--- Start Stored data ---

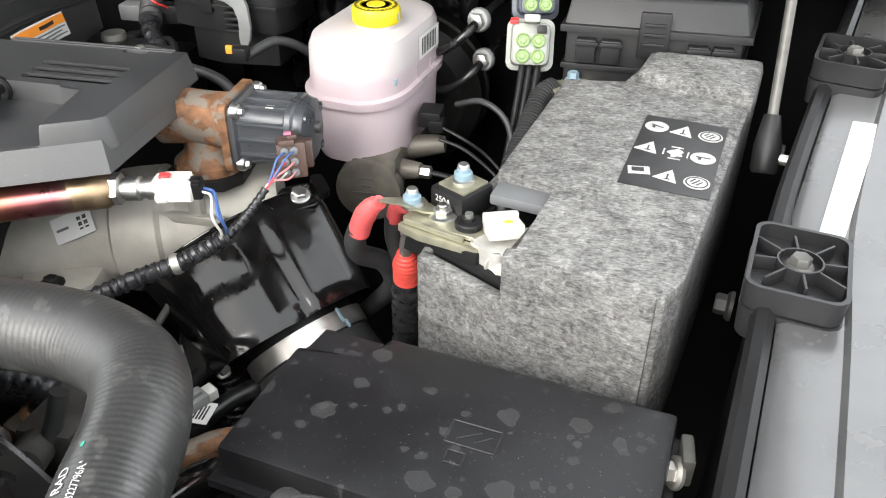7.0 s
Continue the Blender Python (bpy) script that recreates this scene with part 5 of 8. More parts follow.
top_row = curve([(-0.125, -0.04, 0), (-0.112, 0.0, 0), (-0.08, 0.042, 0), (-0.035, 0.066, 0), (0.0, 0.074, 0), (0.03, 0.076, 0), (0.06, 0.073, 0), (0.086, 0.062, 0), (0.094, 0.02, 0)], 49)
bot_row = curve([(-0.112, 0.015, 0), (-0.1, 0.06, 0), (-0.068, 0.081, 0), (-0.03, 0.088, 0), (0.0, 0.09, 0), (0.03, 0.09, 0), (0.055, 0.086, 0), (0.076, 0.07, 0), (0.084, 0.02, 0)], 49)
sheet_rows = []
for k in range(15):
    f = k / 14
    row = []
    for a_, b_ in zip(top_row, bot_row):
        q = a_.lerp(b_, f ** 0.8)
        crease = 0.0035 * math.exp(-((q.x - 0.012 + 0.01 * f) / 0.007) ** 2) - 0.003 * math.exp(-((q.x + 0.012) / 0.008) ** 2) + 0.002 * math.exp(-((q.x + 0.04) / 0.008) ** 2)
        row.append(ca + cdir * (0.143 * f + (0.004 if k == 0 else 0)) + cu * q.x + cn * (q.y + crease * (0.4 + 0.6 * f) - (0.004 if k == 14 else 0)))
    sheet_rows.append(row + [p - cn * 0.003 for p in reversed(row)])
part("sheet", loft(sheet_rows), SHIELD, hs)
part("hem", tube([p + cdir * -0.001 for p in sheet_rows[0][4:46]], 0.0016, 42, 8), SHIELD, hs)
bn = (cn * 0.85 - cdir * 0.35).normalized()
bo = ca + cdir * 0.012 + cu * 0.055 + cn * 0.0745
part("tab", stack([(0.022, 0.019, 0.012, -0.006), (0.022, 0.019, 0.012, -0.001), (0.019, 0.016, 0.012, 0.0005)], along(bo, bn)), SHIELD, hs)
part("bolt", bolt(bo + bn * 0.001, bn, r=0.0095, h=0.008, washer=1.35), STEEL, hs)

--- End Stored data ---

Exercise requirements. Copy out all the data without changing anything, and drop the pictures.

Full output.
7.0 s
Continue the Blender Python (bpy) script that recreates this scene with part 5 of 8. More parts follow.
top_row = curve([(-0.125, -0.04, 0), (-0.112, 0.0, 0), (-0.08, 0.042, 0), (-0.035, 0.066, 0), (0.0, 0.074, 0), (0.03, 0.076, 0), (0.06, 0.073, 0), (0.086, 0.062, 0), (0.094, 0.02, 0)], 49)
bot_row = curve([(-0.112, 0.015, 0), (-0.1, 0.06, 0), (-0.068, 0.081, 0), (-0.03, 0.088, 0), (0.0, 0.09, 0), (0.03, 0.09, 0), (0.055, 0.086, 0), (0.076, 0.07, 0), (0.084, 0.02, 0)], 49)
sheet_rows = []
for k in range(15):
    f = k / 14
    row = []
    for a_, b_ in zip(top_row, bot_row):
        q = a_.lerp(b_, f ** 0.8)
        crease = 0.0035 * math.exp(-((q.x - 0.012 + 0.01 * f) / 0.007) ** 2) - 0.003 * math.exp(-((q.x + 0.012) / 0.008) ** 2) + 0.002 * math.exp(-((q.x + 0.04) / 0.008) ** 2)
        row.append(ca + cdir * (0.143 * f + (0.004 if k == 0 else 0)) + cu * q.x + cn * (q.y + crease * (0.4 + 0.6 * f) - (0.004 if k == 14 else 0)))
    sheet_rows.append(row + [p - cn * 0.003 for p in reversed(row)])
part("sheet", loft(sheet_rows), SHIELD, hs)
part("hem", tube([p + cdir * -0.001 for p in sheet_rows[0][4:46]], 0.0016, 42, 8), SHIELD, hs)
bn = (cn * 0.85 - cdir * 0.35).normalized()
bo = ca + cdir * 0.012 + cu * 0.055 + cn * 0.0745
part("tab", stack([(0.022, 0.019, 0.012, -0.006), (0.022, 0.019, 0.012, -0.001), (0.019, 0.016, 0.012, 0.0005)], along(bo, bn)), SHIELD, hs)
part("bolt", bolt(bo + bn * 0.001, bn, r=0.0095, h=0.008, washer=1.35), STEEL, hs)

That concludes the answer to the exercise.